Claims he worked unsupervised at Rawlins prison with no training due to staff shortage
CHEYENNE - The American Civil Liberties Union is calling on the state to respond to claims that the Wyoming State Penitentiary in Rawlins allowed an untrained recruit to work unsupervised there and carry chemical weapons this spring.
Pete DelPrince, 31, from Buffalo, N.Y., said in an interview Friday that the Wyoming Department of Corrections recruited him to come to the state in March.
"I worked there from day one," DelPrince said of the penitentiary. "And they were so short, me with no training whatsoever, I was still asked to work overtime. In pods by myself, with no training whatsoever. Which was a danger to myself, and probably to inmates, also."
Bob Lampert, director of the Wyoming Department of Corrections, countered Friday that his agency does not assign untrained personnel to positions where they would have to work with inmates without proper support or oversight.
Lampert said recruits are often allowed to work under supervision in the prison before they complete their academy training.
Lampert said all recruits are given temporary certification as law enforcement officers. In common with other law enforcement agencies around the state, he said, the temporary certifications allow correctional officer recruits to work for up to a year before they undergo academy training.
Lampert said correctional recruits who haven't yet received their academy training are paired with seasoned officers, or placed in jobs where they won't be allowed to work alone with inmates.
"There may very well be occasions when the experienced staff has to go do something else during that period," Lampert said.
DelPrince said he was terminated without explanation on June 16, just before he completed his training at the state corrections academy in Rawlins.
State corrections officials this spring said that more than one-third of the 322 authorized security positions at the Rawlins prison were vacant. The state recently graduated a training class of 28 new officers, and another class is under way, officials say.
Officers at the Rawlins prison have been working overtime, mandatory in many cases, to cover shifts there for many months. The corrections department has called guards from other facilities as far away as the state boot camp in Newcastle, on the South Dakota line in northeastern Wyoming, to travel to Rawlins to help.
State officials say high housing prices in Rawlins make it hard to attract and retain officers.
Stephen L. Pevar, a lawyer with the ACLU, reported DelPrince's claims on Friday to the Wyoming attorney general's office. Pevar is involved in a federal lawsuit over conditions at the Rawlins prison.
Pevar wrote that DelPrince has said he was allowed to carry pepper spray in the prison even though he had never been trained to use it.

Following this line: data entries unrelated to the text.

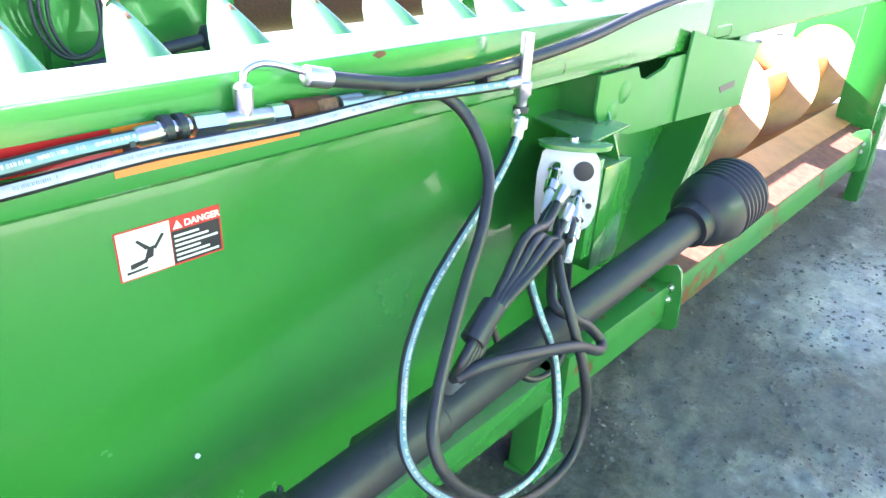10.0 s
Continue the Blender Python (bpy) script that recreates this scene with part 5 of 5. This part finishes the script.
def build_coupling_row():
    t = thing("hose_fitting", "zinc hydraulic fittings joining hoses on the beam", "hose fitting", (1.7, 0.14, 1.49))
    o, d = Vector((1.54, 0.14, 1.495)), Vector((1, 0, -0.06)).normalized()
    part("crimp", lathe([(0, 0.014), (0.05, 0.014), (0.052, 0.010)], o, d, 20), chrome, t)
    part("ring", lathe([(0.0, 0.021), (0.012, 0.021)], o + d * 0.008, d, 20), black_rubber, t)
    part("ring", lathe([(0.0, 0.021), (0.012, 0.021)], o + d * 0.03, d, 20), black_rubber, t)
    part("swivel_nut", lathe([(0.055, 0.018), (0.105, 0.018)], o, d, 6), zinc, t, smooth=20)
    part("tee", lathe([(0.10, 0.014), (0.22, 0.014)], o, d, 16), zinc, t)
    part("tee_leg", lathe([(0, 0.012), (0.02, 0.015), (0.05, 0.016), (0.056, 0.008)], o + d * 0.145, (0, 0, 1), 14), zinc, t)
    part("swivel_nut", lathe([(0.19, 0.018), (0.22, 0.018)], o, d, 6), zinc, t, smooth=20)
    part("valve_body", lathe([(0.225, 0.020), (0.275, 0.021), (0.28, 0.016)], o, d, 18), rust, t, "brown rusty valve body")
    part("valve_body", lathe([(0.278, 0.017), (0.285, 0.022), (0.315, 0.022), (0.322, 0.017)], o, d, 6), rust_bolt, t, "brown rusty valve body", smooth=20)
    part("valve_body", lathe([(0.33, 0.018), (0.38, 0.019), (0.385, 0.014)], o, d, 18), castiron, t)
    part("swivel_nut", lathe([(0.383, 0.014), (0.44, 0.014)], o, d, 6), zinc, t, smooth=20)
    e = o + d * 0.145 + Vector((0, 0, 0.055))
    part("elbow_pipe", sweep(spline([tuple(e), tuple(e + Vector((0.01, 0, 0.02))), tuple(e + Vector((0.045, -0.005, 0.026))), tuple(e + Vector((0.108, -0.015, 0.006)))], 6), 0.006, 10), chrome, t)


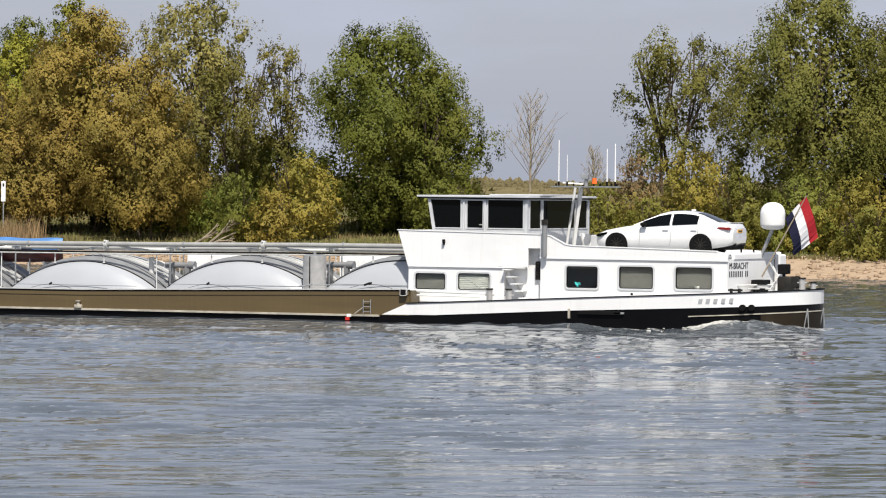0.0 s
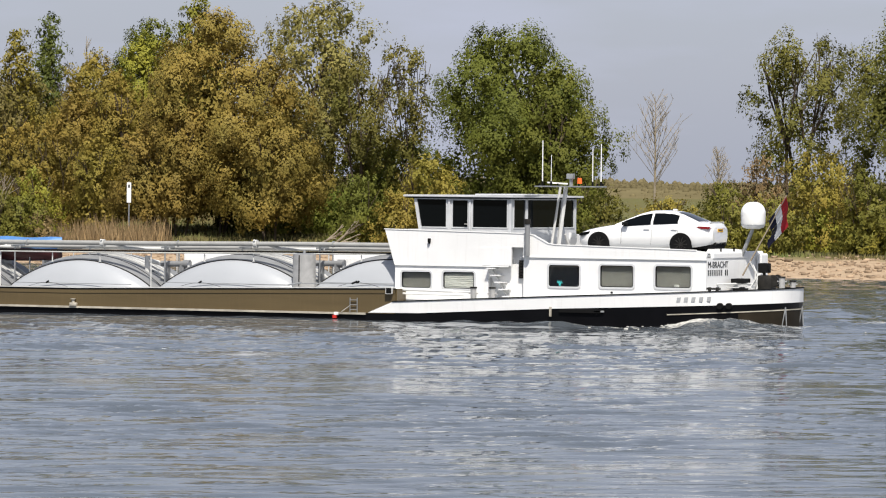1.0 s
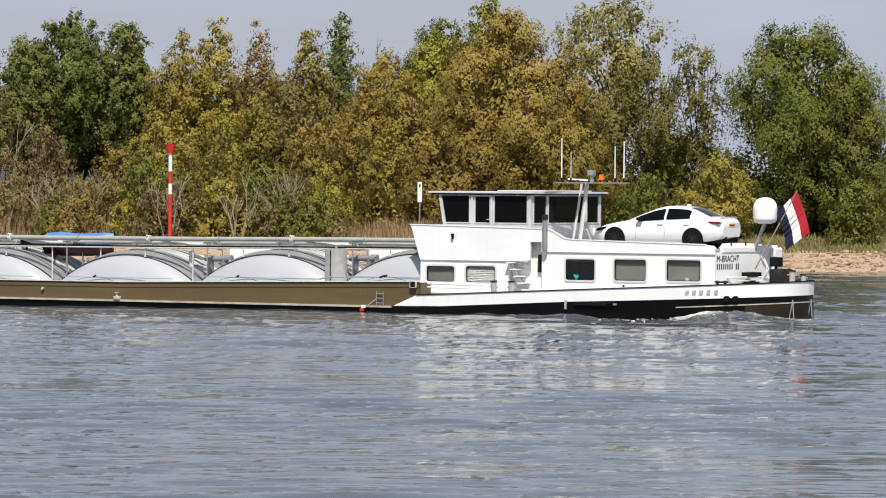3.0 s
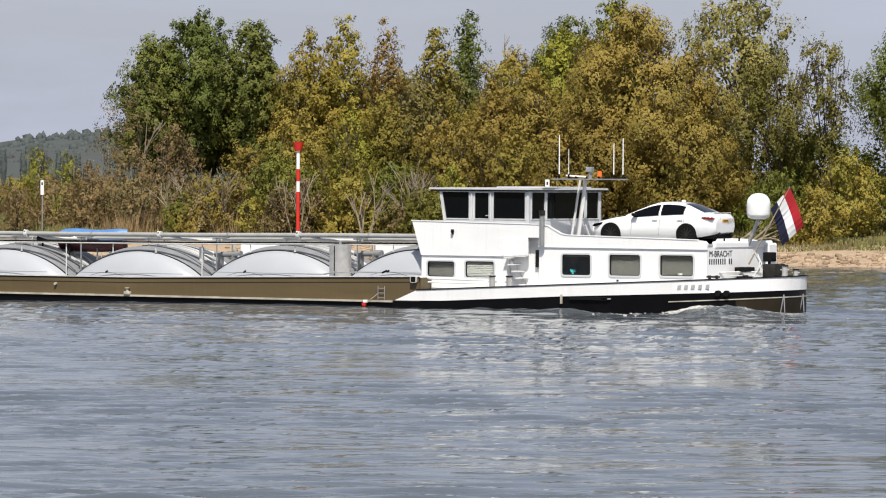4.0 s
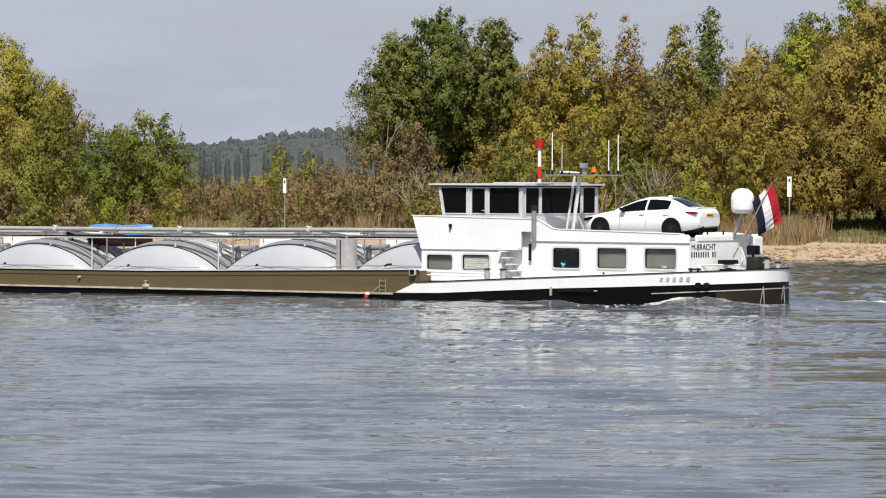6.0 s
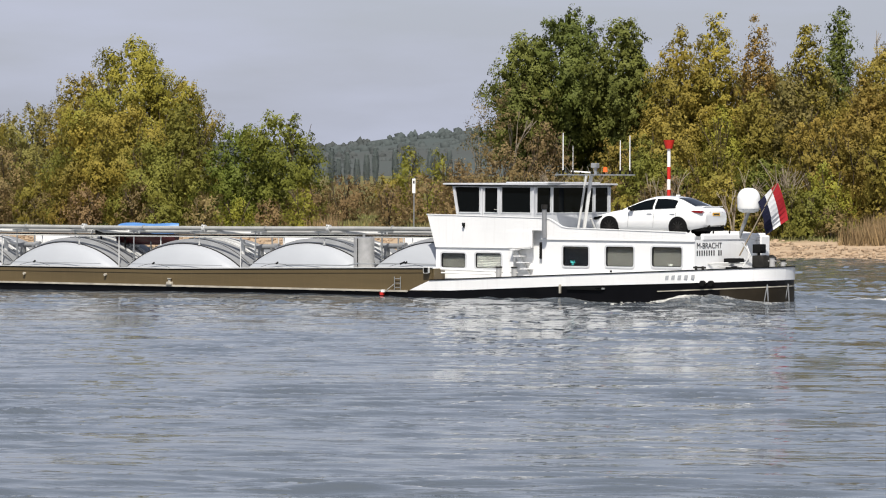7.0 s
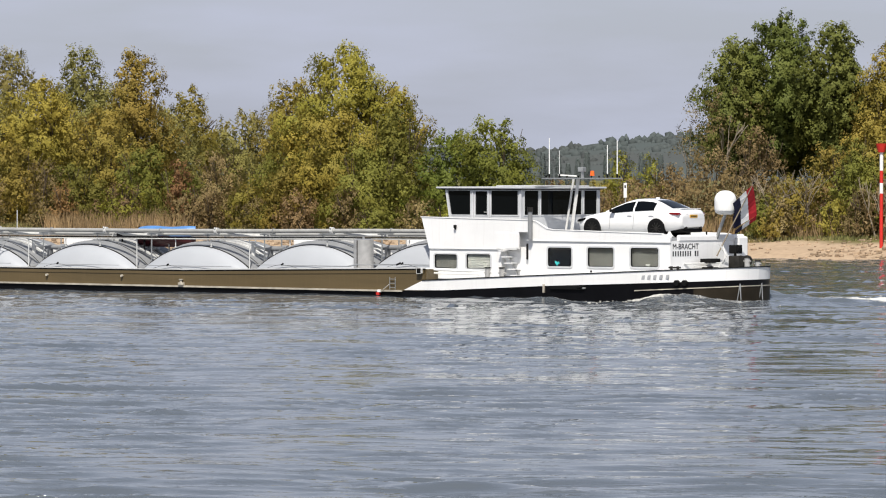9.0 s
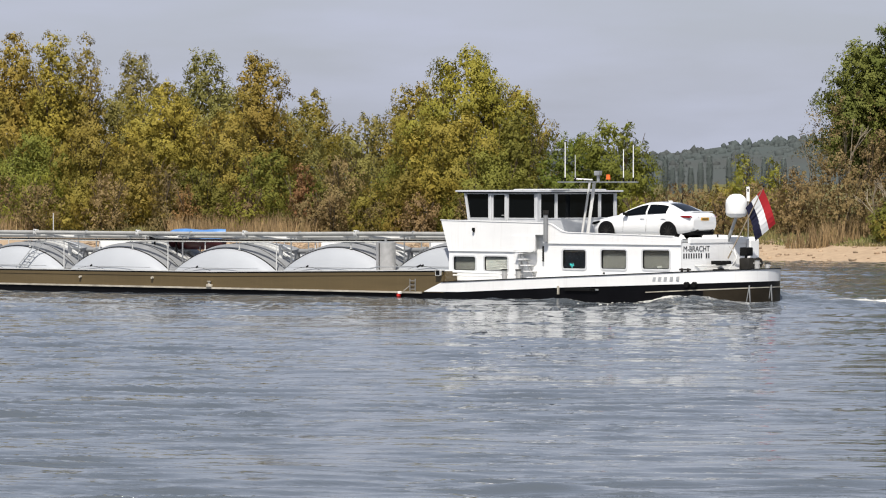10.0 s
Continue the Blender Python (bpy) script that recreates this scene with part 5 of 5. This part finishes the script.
# ---------------------------------------------------------------- car on the roof deck
def build_car():
    car = empty("car")
    tagged(car, "white four-door saloon car parked on the barge roof", "car")
    # stations along the car: x from the nose, half width, sill height, shoulder height, top height
    ST = [(0.0, 0.60, 0.32, 0.52, 0.60), (0.10, 0.74, 0.22, 0.60, 0.70), (0.35, 0.84, 0.18, 0.68, 0.79), (0.8, 0.90, 0.18, 0.76, 0.88), (1.3, 0.905, 0.2, 0.82, 0.96),
          (1.7, 0.905, 0.2, 0.86, 0.98), (2.4, 0.905, 0.2, 0.90, 0.99), (3.1, 0.91, 0.2, 0.94, 1.02), (3.6, 0.91, 0.2, 0.97, 1.06), (4.1, 0.90, 0.24, 0.98, 1.07), (4.4, 0.87, 0.29, 0.95, 1.065), (4.6, 0.82, 0.33, 0.90, 1.03), (4.69, 0.76, 0.40, 0.80, 0.90)]
    bm = BM()
    rings = []
    for x, w, a, s, t in ST:
        half = [(0.0, a), (w * 0.86, a), (w * 0.97, a + 0.1), (w * 1.0, a + (s - a) * 0.55), (w * 0.985, a + (s - a) * 0.72), (w * 0.99, s - 0.04), (w * 0.93, s + (t - s) * 0.45), (w * 0.75, t - 0.015), (w * 0.4, t), (0.0, t)]
        rings.append([(x, -y, z) for y, z in half] + [(x, y, z) for y, z in half[-2:0:-1]])
    loft(bm, rings, close=True)
    body = part("body", bm, CARWHITE, car, smooth=45)
    # cabin: roof line above the shoulders
    RF = [(1.32, 0.97, 0.76), (1.75, 1.17, 0.68), (2.15, 1.34, 0.60), (2.5, 1.425, 0.57), (2.9, 1.44, 0.57), (3.3, 1.405, 0.56), (3.6, 1.32, 0.58), (3.95, 1.17, 0.63), (4.2, 1.06, 0.66)]
    bm = BM()
    rings = []
    for x, z, w in RF:
        base = float(np.interp(x, [st[0] for st in ST], [st[3] for st in ST])) + 0.02
        bw = 0.86
        half = [(bw, base), (bw * 0.98, base + (z - base) * 0.25), (w + (bw - w) * 0.35, base + (z - base) * 0.7), (w + 0.03, base + (z - base) * 0.9), (w * 0.8, z - 0.012), (w * 0.4, z), (0, z)]
        rings.append([(x, -y, zz) for y, zz in half] + [(x, y, zz) for y, zz in half[-2::-1]])
    loft(bm, rings)
    part("cabin", bm, CARWHITE, car, "white roof and pillars", smooth=45)

    def side_pane(x0, x1, sgn, name):
        bm = BM()
        rows = []
        for x in np.linspace(x0, x1, 10):
            z = float(np.interp(x, [r[0] for r in RF], [r[1] for r in RF]))
            w = float(np.interp(x, [r[0] for r in RF], [r[2] for r in RF]))
            base = float(np.interp(x, [st[0] for st in ST], [st[3] for st in ST])) + 0.05
            hgt = z - base
            lo, hi = 0.06, 0.8
            col = []
            for f_ in (lo, 0.25, 0.5, 0.68, hi):
                y = np.interp(f_, [0, 0.25, 0.7, 0.9], [0.86, 0.86 * 0.98, w + (0.86 - w) * 0.35, w + 0.03]) + 0.012
                col.append((x, sgn * y, base - 0.03 + (hgt + 0.03) * f_))
            rows.append(col)
        loft(bm, rows)
        part(name, bm, GLASSDARK, car, "dark tinted side window", smooth=60)

    for sgn in (-1, 1):
        side_pane(1.62, 2.58, sgn, "side_window")
        side_pane(2.66, 3.52, sgn, "side_window")
    for nm, x0, x1, wfac in (("windscreen", 1.36, 2.12, 0.86), ("rear_window", 3.42, 4.14, 0.84)):
        bm = BM()
        rows = []
        for x in np.linspace(x0, x1, 8):
            z = float(np.interp(x, [r[0] for r in RF], [r[1] for r in RF]))
            w = float(np.interp(x, [r[0] for r in RF], [r[2] for r in RF])) * wfac
            rows.append([(x, y * w, z + 0.012 - 0.02 * abs(y) ** 3) for y in np.linspace(-1, 1, 9)])
        loft(bm, rows)
        part(nm, bm, GLASSDARK, car, "dark tinted glass", smooth=60)
    # wheels in dark arches
    for wx in (0.78, 3.63):
        for sgn in (-1, 1):
            bm = BM()
            rod(bm, (wx, sgn * 0.62, 0.335), (wx, sgn * 0.917, 0.335), 0.375, None, 28)
            part("wheel_arch", bm, DARK, car, "black wheel arch", smooth=40)
            wheel = empty("wheel")
            wheel.parent = car
            wheel.location = (wx, sgn * 0.80, 0.335)
            bm = BM()
            prof = [(0.22, -0.11), (0.31, -0.12), (0.335, -0.08), (0.335, 0.08), (0.31, 0.125), (0.235, 0.125)]
            loft(bm, [[(r * math.cos(2 * math.pi * k / 28), sgn * y, r * math.sin(2 * math.pi * k / 28)) for k in range(28)] for r, y in prof], close=True, caps=False)
            part("tyre", bm, DARK, wheel, "black tyre", smooth=40)
            bm = BM()
            rod(bm, (0, sgn * 0.02, 0), (0, sgn * 0.05, 0), 0.23, None, 28)
            rod(bm, (0, sgn * 0.05, 0), (0, sgn * 0.12, 0), 0.05, None, 12)
            for k in range(10):
                a = 2 * math.pi * k / 10
                bar(bm, (0.03 * math.cos(a), sgn * 0.11, 0.03 * math.sin(a)), (0.225 * math.cos(a), sgn * 0.12, 0.225 * math.sin(a)), 0.02, 0.025)
            part("rim", bm, MACHINE, wheel, "black multi-spoke alloy rim")
    # lamps, plate, bumper, mirrors, trim
    for sgn in (-1, 1):
        bm = BM()
        slab(bm, [(4.24, 0.885), (4.40, 0.845), (4.66, 0.835), (4.70, 0.87), (4.64, 0.925), (4.30, 0.925)], sgn * 0.42, sgn * 0.885)
        for v in bm.verts:
            if abs(v.co.y) > 0.6:
                v.co.x -= 0.07
        part("tail_lamp", bm, TAIL, car, "red tail lamp")
        bm = BM()
        box(bm, 1.62, 1.82, sgn * 0.92, sgn * 1.04, 0.93, 1.04, 0.03)
        part("mirror", bm, CARWHITE if sgn > 0 else DARK, car)
        bm = BM()
        slab(bm, [(0.05, 0.58), (0.12, 0.66), (0.45, 0.72), (0.42, 0.64), (0.14, 0.56)], sgn * 0.5, sgn * 0.84)
        part("headlamp", bm, GLASSDARK, car, "dark headlamp lens")
        for hx in (2.35, 3.3):
            bm = BM()
            box(bm, hx, hx + 0.2, sgn * 0.905, sgn * 0.93, 0.80, 0.83, 0.008)
            part("door_handle", bm, CARWHITE, car)
        bm = BM()
        rod(bm, (4.55, sgn * 0.5, 0.36), (4.72, sgn * 0.5, 0.36), 0.05, None, 12)
        part("exhaust_tip", bm, MACHINE, car)
        for dx in (1.55, 2.6, 3.5):
            bm = BM()
            bar(bm, (dx, sgn * 0.912, 0.3), (dx + 0.04, sgn * 0.905, 0.86), 0.004, 0.006)
            part("door_gap", bm, DARK, car)
    bm = BM()
    box(bm, 4.12, 4.64, -0.72, 0.72, 0.19, 0.35, 0.05)
    part("diffuser", bm, DARK, car, "black rear diffuser")
    bm = BM()
    box(bm, 4.66, 4.70, -0.26, 0.26, 0.74, 0.85)
    part("licence_plate", bm, AMBER, car, "amber licence plate with dark bars")
    bm = BM()
    box(bm, 4.700, 4.704, -0.19, 0.19, 0.775, 0.815)
    part("plate_bar", bm, INK, car)
    bm = BM()
    bar(bm, (4.55, -0.66, 1.065), (4.55, 0.66, 1.065), 0.1, 0.025)
    part("boot_lip", bm, CARWHITE, car)
    bm = BM()
    box(bm, 3.05, 3.2, -0.03, 0.03, 1.43, 1.48, 0.01)
    part("roof_fin", bm, CARWHITE, car)
    return car


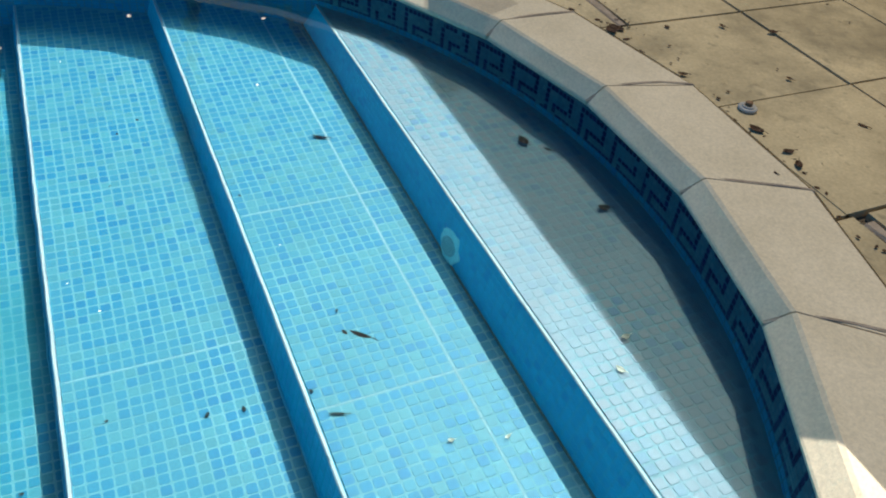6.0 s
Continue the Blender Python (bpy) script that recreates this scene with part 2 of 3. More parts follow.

"(DelPrince) claims to have observed fatigued officers fall asleep on their shifts," Pevar wrote. "He has also witnessed officers reporting in logs that activities were undertaken that had not been undertaken, or forgetting to complete assignments, such as equipment checks."
While Pevar emphasized that he hasn't investigated DelPrince's claims himself, he stated, "If these allegations are true, prisoner and staff safety are in jeopardy."
In a letter to Pevar, DelPrince states he was left in charge of pods in E Unit - a mental health unit at the prison - as well as another unit, "by myself with no other staff members, without having undergone any of the required classes and training per the policy and procedures that govern the Wyoming Department of Corrections."
Lampert said he hadn't seen letters from DelPrince or Pevar. But Lampert said, "If he was assigned to A or E Unit, he would have been assigned with other more experienced staff."
Lampert said he couldn't address DelPrince's claim that he was issued pepper spray despite his lack of training.
"Generally speaking, that goes to our first responders, and I seriously doubt that he would have been assigned to be a first responder in any situation because he hadn't been through the training," Lampert said.
DelPrince said he's looking for work in law enforcement in the Rawlins area. He said he would like to find a lawyer to help him get his state job back and said efforts to get the corrections department to tell him why he was terminated have been unsuccessful.
Meanwhile, DelPrince said short staffing is grinding down correctional officers at the Rawlins prison.
"Even now, I see officers out there, and they say that they're getting rid of good officers that we can't afford to lose," DelPrince said. "They say, 'We're tired, we can't spend time with our families, we can't even go on vacations. All we do is work.' They're falling asleep, they're emotionally drained. A lot of people are going through divorces over at that facility."
And DelPrince said he believes the staffing situation is affecting security at the prison. He said inmates see the same guards coming in every day and know that they're tired and stressed.
"From what I'm understanding from officers and inmates as well, we've been told that there's a big to-do coming down by the inmates. And with the way the staffing is, somebody could be injured, or even killed," DelPrince said.